The shift follows the realization that polite requests are being ignored. During tests, Patreon found that individual AI crawlers made thousands of weekly attempts to access the site despite its requests. “Consent shouldn’t depend on whether a scraper chooses to behave,” the company wrote in a blog post.

Scrapers have become more sophisticated since Patreon first tried to deter them in 2023. Furthermore, the platform recently introduced new discovery features like its Quips feed. While Patreon's paywall traditionally kept paid content safe, these public-facing features created new vectors for data extraction.

Patreon’s move highlights a broader shift in the digital infrastructure market. Cloudflare now provides tools specifically designed to restrict AI bots, including a recent policy change that automatically blocks "mixed-use" crawlers on pages with advertisements. The firm also launched a marketplace called Pay Per Crawl, allowing publishers to charge AI companies for access.

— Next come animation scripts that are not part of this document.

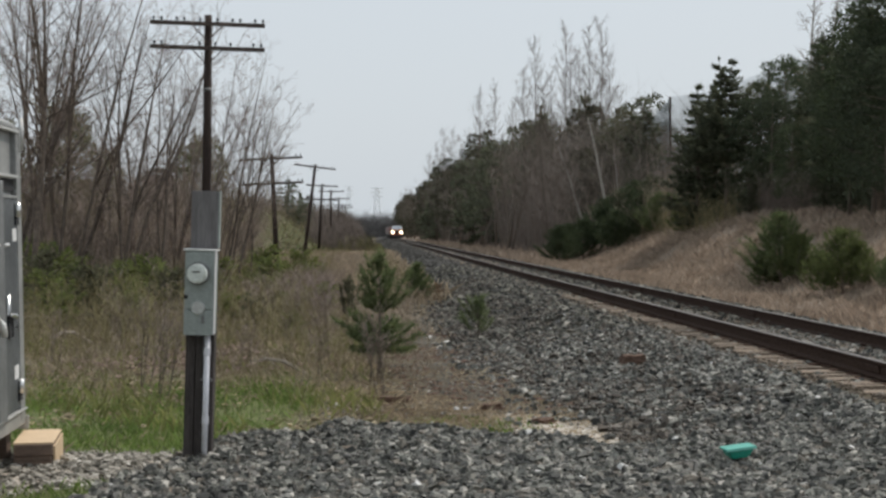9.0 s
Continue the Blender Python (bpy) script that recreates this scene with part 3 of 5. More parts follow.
def build_straw():
    """Flattened straw and a few green sprigs on the bare dirt before the small pine."""
    def worn(rng, n):
        y = rng.uniform(15.5, 27, n)
        x = rng.uniform(-0.6, 2.9, n)
        k = (apron(x, y) < 0.3) & (x - lat(y) < -4.5) & (np.sin(x * 3.1 + y * 0.6) + np.sin(y * 1.7 - x) + rng.normal(0, 0.9, n) > -0.2 + 1.6 * smooth(18.5, 20.5, y) * smooth(0.5, 1.0, x))
        return x[k], y[k]

    def strip(rng, n):
        y = rng.uniform(15.6, 22.5, n)
        x = rng.uniform(-0.1, 3.2, n)
        mid = 3.2 - 0.42 * (y - 15.2)
        k = (apron(x, y) < 0.35) & (x - lat(y) < -4.2) & (np.abs(x - mid) < 0.8 + 0.3 * np.sin(y * 2.1)) & (np.sin(y * 4.2 + 0.7 * np.sin(x * 2.0)) + rng.normal(0, 0.6, n) > -0.5)
        return x[k], y[k]

    def sprigs(rng, n):
        c = np.array([(1.35, 17.0), (1.6, 17.6), (1.05, 16.8), (1.75, 17.2), (2.0, 18.0), (1.2, 18.4)])[rng.integers(0, 6, n)]
        x, y = c[:, 0] + rng.normal(0, 0.2, n), c[:, 1] + rng.normal(0, 0.3, n)
        k = apron(x, y) < 0.4
        return x[k], y[k]

    blades("flat_straw", "flattened pale straw on bare dirt", M["straw"], 20000, worn, 0.035, 0.007, 61, 3.6)
    blades("trodden_straw", "streaks of warm tan trodden straw on bare dirt", M["trodden"], 26000, strip, 0.03, 0.009, 65, 3.2)
    blades("green_sprigs", "sparse green sprigs on bare dirt", M["grass"], 700, sprigs, 0.07, 0.008, 62, 0.7)


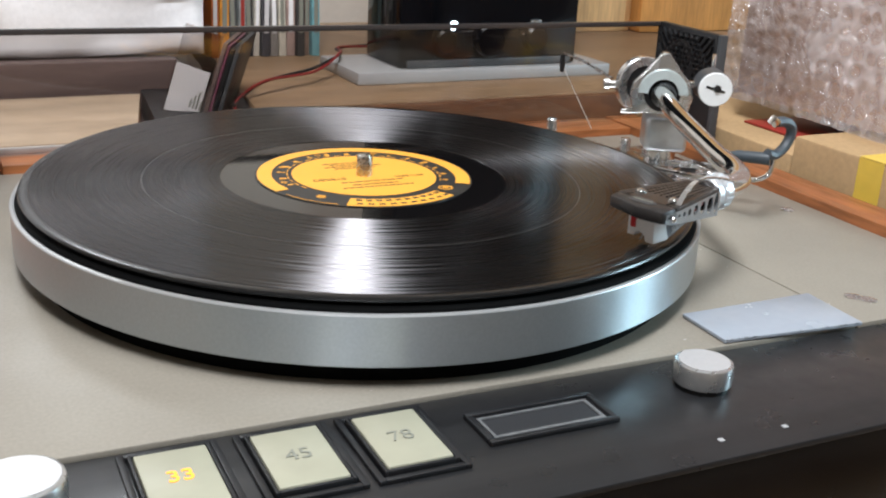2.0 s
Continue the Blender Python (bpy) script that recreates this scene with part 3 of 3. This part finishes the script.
for s in (1, -1):
    c2, h2 = (cells, hl) if s < 0 else (cells[1:], hl[1:])
    bm = hole_plate(c2, -0.0112, -0.0014, h2, 0.0009, 20)
    for v in bm.verts:
        v.co.y = -0.0012 + (v.co.y + 0.0014) * (0.42 + 0.66 * (v.co.x + 0.015) / 0.052)
    taper(moved(bm, pose(0, s * 0.0142 + (0.0009 if s < 0 else 0), 0, 90, 0, 0)))
    part("perforated_side", bm, M_shell_side, hs, "bare metal side with holes")
part("side_bolt", lathe([(0, 0.0016), (0.0010, 0.0014), (0.0016, 0.0006), (0.0017, 0.0), (0, 0.0)], 16), M_chrome, hs, "small chrome bolt head", pose(-0.0095, -0.0142, -0.0040, 90, 0, 0) @ Matrix.Diagonal((0.75, 0.75, 0.75, 1)))
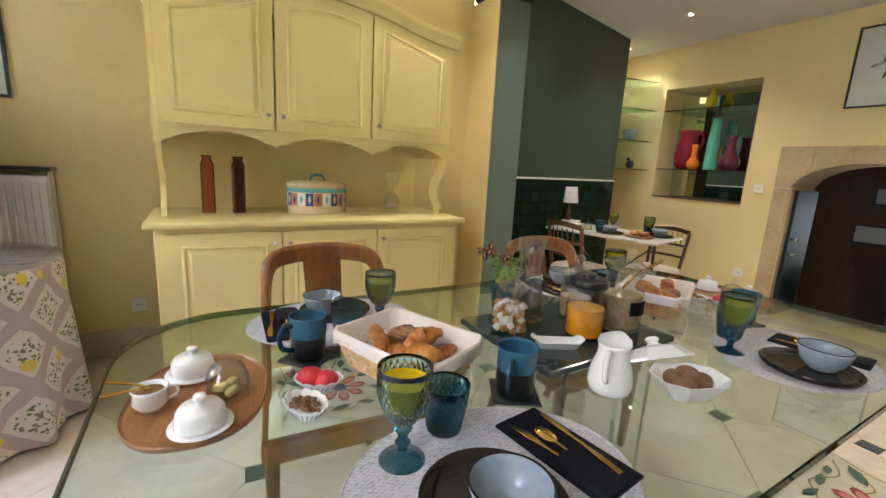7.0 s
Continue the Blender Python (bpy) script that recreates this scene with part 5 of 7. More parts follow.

This infrastructure battle has major implications for the European creator economy, where digital copyright is a fiercely debated regulatory issue. By hardening its defences, Patreon is attempting to offer creators a viable alternative to open platforms where contributing content inherently means surrendering it to AI training.

The company clarified it will still allow search-engine style bots that index pages to direct traffic back to the site. “As AI agents become increasingly powerful and popular, creators deserve a meaningful say in how their work is used by AI companies,” said Patreon product chief Drew Rowny. “On most of the Internet, creators have to accept AI training on their work just to reach and grow an audience. Patreon has a different vision: creators should be able to grow their audience and control how their work is used.”

For investors and tech operators, Patreon’s pivot underscores that the robots.txt file is no longer a sufficient shield for proprietary data. As AI firms aggressively seek training data, platforms are being forced to invest heavily in network-level security just to protect their users' work.